James K. Galbraith photo

Professor James Galbraith (center) is shown in a 1998 photo with Peter Bradford (left) and Vidal Garza-Cantú, who were enrolled in the master’s and Ph.D. programs at the time.

UT Austin Office of Public Affairs

LBJ School Professor and economist James K. Galbraith was appointed to the Lloyd M. Bentsen Jr. Chair in Government/Business Relations in September. Known nationally and internationally for his work in macroeconomic policy and global inequality, Galbraith has been with the LBJ School since 1985.

Galbraith graduated magna cum laude from Harvard in 1974 and was a Marshall Scholar at Cambridge University the following year. He received a Ph.D. in economics from Yale in 1981. He served in several positions on the staff of the U.S. Congress, including executive director of the Joint Economic Committee in the early 1980s.

In the mid-1990s, Galbraith served for three years as chief technical adviser to the State Planning Commission of China on a United Nations Development Program project on macroeconomic reform—in effect becoming a senior adviser to the Chinese government. He is presently national board chair of Economists Allied for Arms Reduction, an organization concerned with conflict reduction, security, and development issues. Galbraith is also a senior scholar with the Levy Economics Institute in New York.

Galbraith has coauthored two books, Balancing Acts: Technology, Finance and the American Future and Created Unequal: The Crisis in American Pay. He also has coauthored two textbooks, The Economic Problem and Macroeconomics, and has published nearly 70 academic articles and chapters in academic books. He coedited a book—Inequality and Industrial Change: A Global View—that features contributions coauthored with six LBJ School Ph.D. students. A former coordinator of the LBJ School’s Ph.D. program, he is currently director of the UT Inequality Project.

A prolific public commentator, Galbraith has published many op-ed pieces in the New York Times as well as in Newsday, the Boston Globe, the Austin American-Statesman, and other newspapers. He writes regularly for the Texas Observer and occasionally for The American Prospect, The Nation, and Dissent. He reviews books for The Washington Monthly and other publications.
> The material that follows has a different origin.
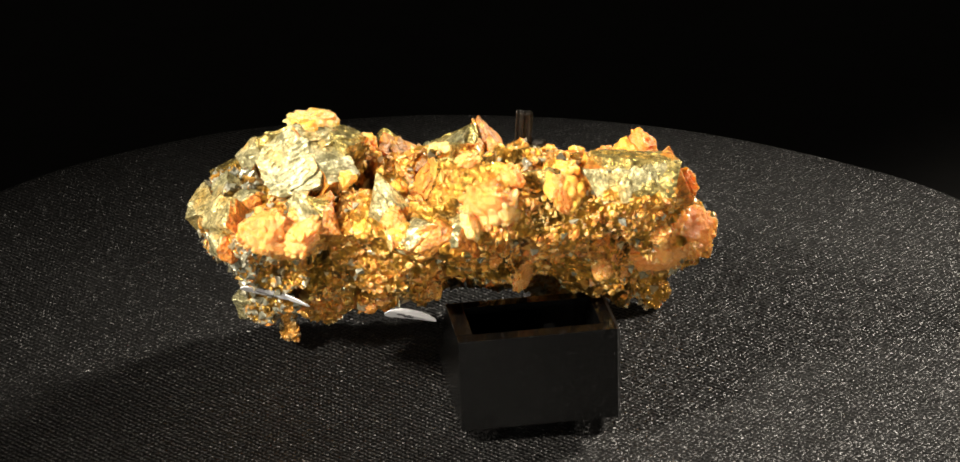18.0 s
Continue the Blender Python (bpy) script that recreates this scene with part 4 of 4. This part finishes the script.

He was for a time a columnist on TheStreet.com, and continues to make occasional commentaries for Public Radio International’s Marketplace.

Around the time Galbraith began his career on the staff of the U.S. Congress, Senator Lloyd Bentsen of Texas indicated his intention to fund a professorship at the LBJ School. The UT System Board of Regents approved the Lloyd M. Bentsen, Jr. Professorship in Public Affairs in 1973. In 1980, the Board of Regents elevated the endowment to the Lloyd Bentsen Chair in Business/Government Relations. Among the major donors were Senator Bentsen, the Houston Endowment, the M. D. Anderson Foundation, the Moody Foundation, Scurlock Oil, and the LBJ Family Foundation.

When the chair was established, Senator Bentsen expressed the hope that it would attract people with “professional experience.” He was not interested in using the chair to hire academics whose audience consisted primarily of other scholars.

“Professor Galbraith is a public intellectual in the tradition of his father, John Kenneth, and of our own Ray Marshall,” said LBJ School Dean Ed Dorn. “His ability to operate in the policymaking arena and to communicate with the general public make him an altogether fitting occupant for the chair.”

Past holders of the chair include former Federal Reserve Chairman G. William Miller (1984-85), Congressman Robert C. Krueger (1985-86), Ambassador Robert Strauss (1987-91), and Mary Beth Rogers (1992-93), who served as Texas Governor Ann Richards’ chief of staff.